What is Spot FX?
Spot FX, or spot foreign exchange, refers to the purchase or sale of a currency for immediate delivery, typically within two business days. It is the most straightforward form of currency trading, where transactions are settled at the prevailing market rate, known as the spot rate.
How Spot FX Trading Works
In Spot FX trading, participants exchange one currency for another based on the current exchange rate. The transaction is settled "on the spot," meaning it is executed immediately at the agreed-upon rate. This differs from forward contracts, where the exchange occurs at a future date and a predetermined rate.
Key Features of Spot FX
- Immediate Settlement: Transactions are completed within two business days.
- Spot Rate: The exchange rate at the time of the transaction.
- Liquidity: The Spot FX market is highly liquid, allowing for quick execution of trades.
Strategies for Spot FX Trading
Successful Spot FX trading often involves employing various strategies, such as technical analysis, fundamental analysis, and risk management techniques. Traders may use charts and indicators to identify trends or analyze economic factors that influence currency values.

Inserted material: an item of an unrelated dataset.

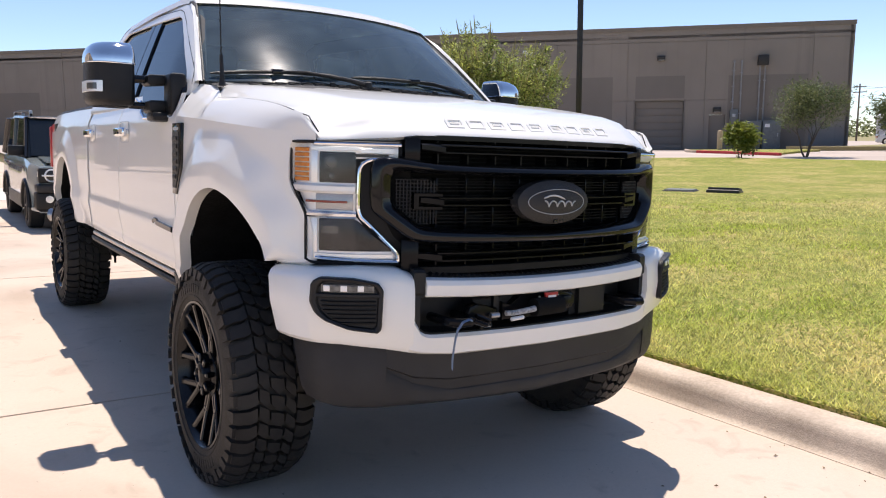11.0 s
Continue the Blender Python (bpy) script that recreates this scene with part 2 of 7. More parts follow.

Risks Involved in Spot FX Trading
Trading Spot FX carries significant risks, including market volatility, leverage risk, and the potential loss of capital. It is essential for traders to understand these risks and implement appropriate risk management strategies to protect their investments.
Conclusion
Spot FX trading offers opportunities for individuals to participate in the dynamic foreign exchange market. However, it requires a thorough understanding of how the market operates, effective trading strategies, and careful risk management to navigate the inherent challenges.